Os registros feitos pelo autor do blog, o inquieto e estudioso Ivo, no conjunto de seu trabalho, dá um painel daquela diversidade e sevirá para os estudiosos do presente sobre os acumulados do passado e o enigma do futuro.
Essa era uma região muito aprazível até uns 30 anos atrás. Uma pena que a prefeitura parece ter desistido de aplicar a lei e a ordem depois da década de 1960, a despeito de Madureira ser um dos bairros com maior arrecadação de ICMS do Rio.
Ali próximo à praça de Rocha Miranda ficava o Cine Guaraci, com fama de um dos mais bonitos da cidade.
Eu li, o autor parece um turista no subúrbio, o q é raro 😂😂.. bom texto para contemplar a 'alma do subúrbio'. (comentário postado no Facebook e inserido aqui pelo editor do blog)
O pesquisador e escritor Ivo Korytowski publica em seu blog mais um excelente artigo sobre o Rio de Janeiro, desta vez ele vai aos bairros de Turiaçu, Rocha Miranda e Honório Gurgel e disserta sobre as agruras e os encantos do subúrbio carioca. (comentário postado originalmente no Facebook)

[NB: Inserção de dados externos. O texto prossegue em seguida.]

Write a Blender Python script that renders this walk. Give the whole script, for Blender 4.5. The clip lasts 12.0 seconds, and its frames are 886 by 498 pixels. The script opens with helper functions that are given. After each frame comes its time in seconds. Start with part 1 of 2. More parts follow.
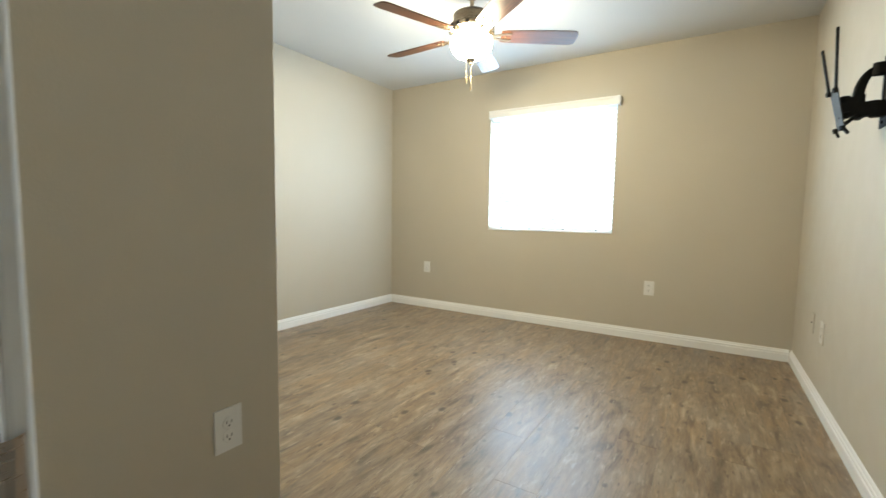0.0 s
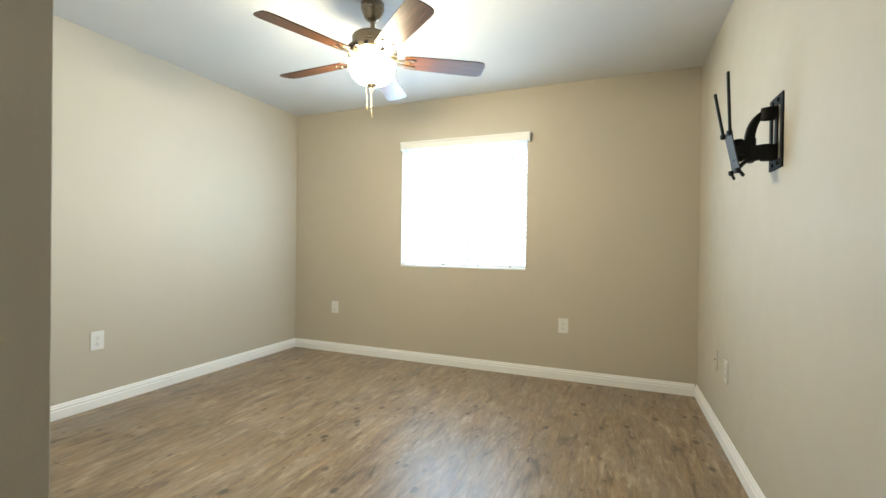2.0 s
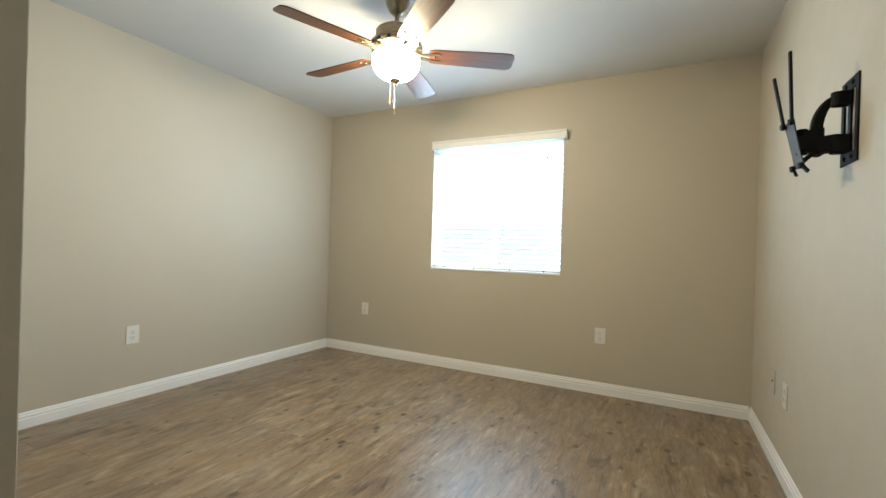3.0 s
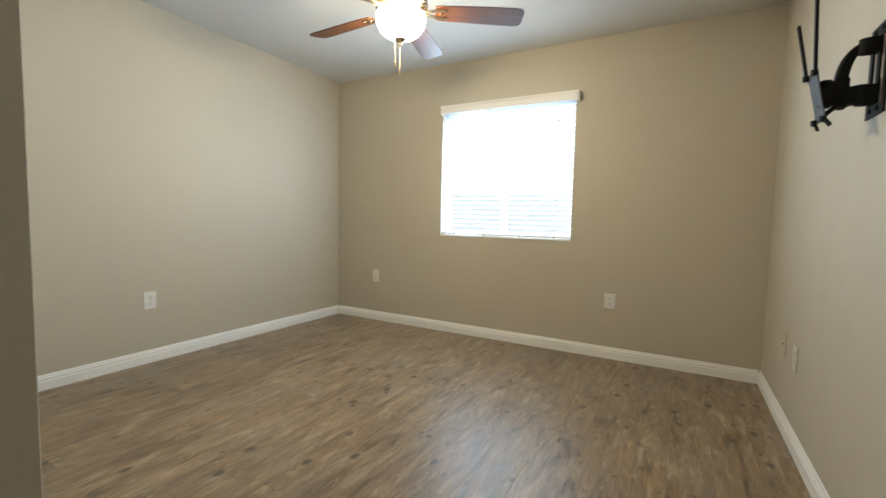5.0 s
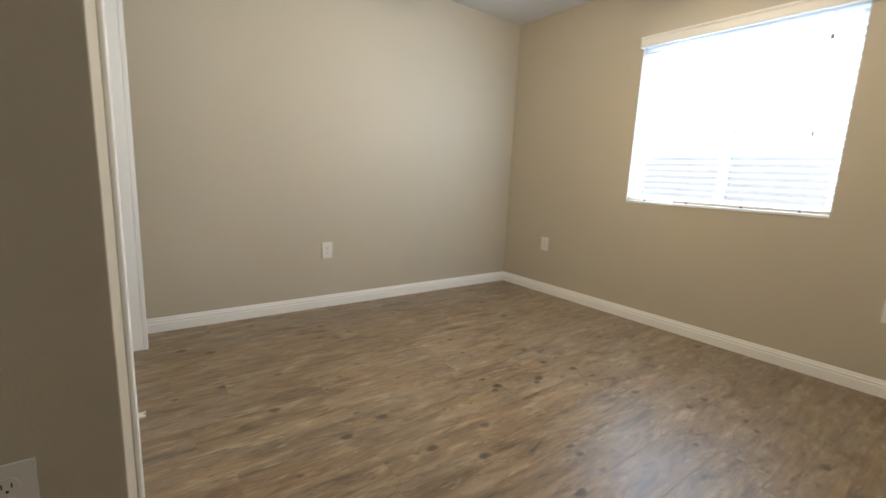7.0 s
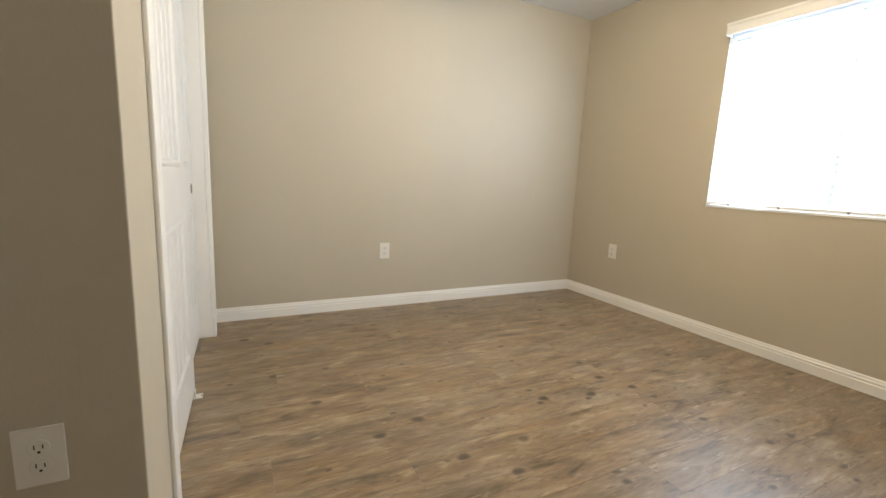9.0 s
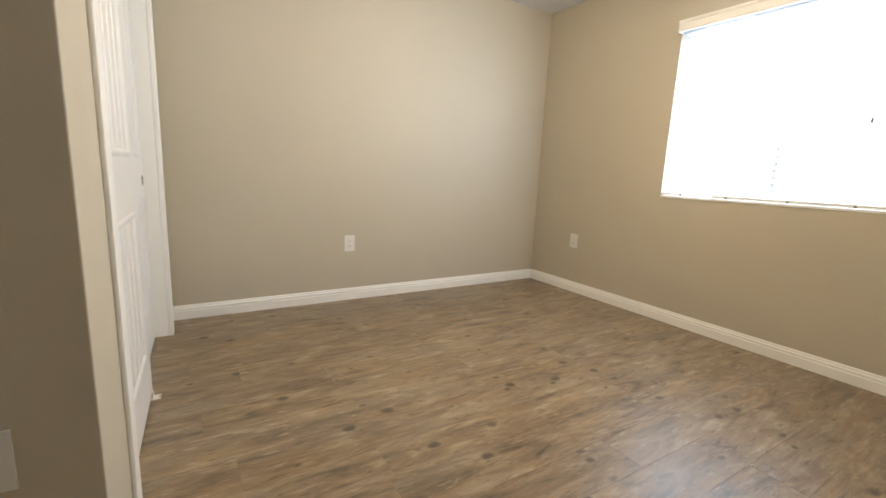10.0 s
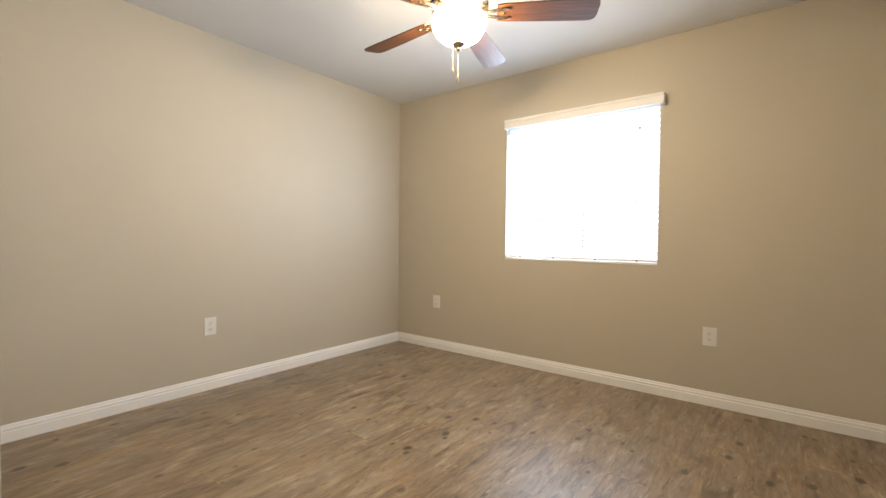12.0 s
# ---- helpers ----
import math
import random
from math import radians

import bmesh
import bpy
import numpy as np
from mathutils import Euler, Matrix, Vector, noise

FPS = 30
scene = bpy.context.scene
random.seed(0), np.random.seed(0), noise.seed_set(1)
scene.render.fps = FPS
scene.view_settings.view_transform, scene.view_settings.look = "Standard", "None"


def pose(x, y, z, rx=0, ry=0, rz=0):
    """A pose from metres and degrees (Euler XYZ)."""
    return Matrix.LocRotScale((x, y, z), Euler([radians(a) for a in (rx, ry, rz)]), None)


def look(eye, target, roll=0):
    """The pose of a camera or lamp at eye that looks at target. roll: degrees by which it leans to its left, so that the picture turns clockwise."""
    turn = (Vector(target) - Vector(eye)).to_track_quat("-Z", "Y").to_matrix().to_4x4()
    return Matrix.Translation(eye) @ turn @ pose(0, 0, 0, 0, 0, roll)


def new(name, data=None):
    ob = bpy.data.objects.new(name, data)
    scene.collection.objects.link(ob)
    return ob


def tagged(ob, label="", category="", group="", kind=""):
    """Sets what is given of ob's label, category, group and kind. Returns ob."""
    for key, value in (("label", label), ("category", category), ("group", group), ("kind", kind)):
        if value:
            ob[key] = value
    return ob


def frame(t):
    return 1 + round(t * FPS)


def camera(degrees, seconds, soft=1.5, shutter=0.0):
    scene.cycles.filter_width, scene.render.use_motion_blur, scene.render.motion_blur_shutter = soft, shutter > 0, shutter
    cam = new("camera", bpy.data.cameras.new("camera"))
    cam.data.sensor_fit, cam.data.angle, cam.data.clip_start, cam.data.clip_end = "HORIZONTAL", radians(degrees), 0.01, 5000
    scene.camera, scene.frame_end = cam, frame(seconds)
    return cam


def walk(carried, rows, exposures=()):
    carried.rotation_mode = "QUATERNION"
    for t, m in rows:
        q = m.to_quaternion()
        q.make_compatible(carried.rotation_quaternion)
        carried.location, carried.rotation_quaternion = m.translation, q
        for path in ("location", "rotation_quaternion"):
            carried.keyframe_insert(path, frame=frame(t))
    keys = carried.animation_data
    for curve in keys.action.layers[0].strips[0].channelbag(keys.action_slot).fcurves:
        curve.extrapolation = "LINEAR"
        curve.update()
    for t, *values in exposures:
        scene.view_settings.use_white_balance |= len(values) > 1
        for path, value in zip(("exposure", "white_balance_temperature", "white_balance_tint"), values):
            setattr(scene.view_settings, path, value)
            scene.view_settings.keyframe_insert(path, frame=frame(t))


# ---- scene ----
cam = camera(92.1, 12.0, shutter=0.25)
PATH = [
    (0, (0.238, 0.33, 1.036), (-0.814, 2.023, 0.876), 0.9),
    (0.5, (0.292, 0.403, 1.064), (-0.597, 2.191, 0.951), 1.0),
    (1, (0.333, 0.451, 1.075), (-0.51, 2.263, 1.008), 0.4),
    (1.5, (0.281, 0.529, 1.066), (-0.49, 2.374, 1.034), 1.3),
    (2, (0.214, 0.634, 1.088), (-0.529, 2.491, 1.075), 0.8),
    (2.5, (0.225, 0.724, 1.085), (-0.607, 2.543, 1.068), 0.9),
    (3, (0.261, 0.786, 1.086), (-0.661, 2.561, 1.082), 1.7),
    (3.2, (0.277, 0.804, 1.091), (-0.667, 2.567, 1.078), 1.6),
    (4.8, (0.264, 0.779, 1.052), (-0.655, 2.554, 0.959), 1.2),
    (5, (0.279, 0.803, 1.053), (-0.687, 2.549, 0.91), 1.3),
    (5.5, (0.286, 0.89, 1.044), (-0.859, 2.517, 0.845), 2.2),
    (6, (0.248, 0.973, 1.027), (-0.965, 2.541, 0.759), 2.0),
    (6.5, (0.148, 1.053, 1.021), (-1.178, 2.517, 0.706), 1.9),
    (7, (0.123, 1.181, 1.03), (-1.45, 2.369, 0.691), 2.6),
    (7.2, (0.123, 1.219, 1.024), (-1.517, 2.321, 0.714), 3.5),
    (9, (0.153, 1.324, 1.003), (-1.605, 2.221, 0.678), 2.6),
    (9.5, (0.166, 1.331, 1.005), (-1.578, 2.247, 0.661), 2.2),
    (10, (0.154, 1.313, 0.999), (-1.518, 2.352, 0.645), 2.6),
    (10.5, (0.137, 1.22, 1.018), (-1.335, 2.526, 0.659), 2.3),
    (11, (0.15, 1.117, 1.029), (-1.129, 2.627, 0.741), 0.5),
    (11.5, (0.163, 1.059, 1.051), (-1.052, 2.644, 0.938), 0.5),
    (12, (0.146, 1.044, 1.057), (-1.076, 2.626, 1.011), 0.6),
]
EXPOSURES = [
    (0.0, -0.03, 5360, 1),
    (0.5, -0.02, 5360, 1),
    (1.0, -0.02, 5360, 1),
    (2.0, -0.09, 5360, 1),
    (2.5, -0.32, 5440, 2),
    (3.0, -0.44, 5440, 2),
    (5.0, -0.58, 5560, 4),
    (6.0, -0.64, 5620, 7),
    (7.0, -0.60, 5720, 9),
    (9.0, -0.30, 5880, 9),
    (10.5, -0.34, 6020, 12),
    (12.0, -0.33, 6020, 13),
]
walk(cam, [(t, look(eye, target, roll)) for t, eye, target, roll in PATH], EXPOSURES)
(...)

Me criei em Turiaçu, faltou fotos da feira de Honório, das antigas pedreiras de Turiaçu, das chácaras de verduras plantadas por imigrantes portugueses e portuguesas que ficam sob a fiação da rede de transmissão elétrica, da antiga estação de trem de Turiaçu, que fica entre as de Magno e Rocha Miranda, ainda operantes, dos morros reflorestados em acordo entre a UFRRJ e a prefeitura do Rio de Janeiro na década de 1980-1990. Enfim, esta é somente uma parte do que temos por lá.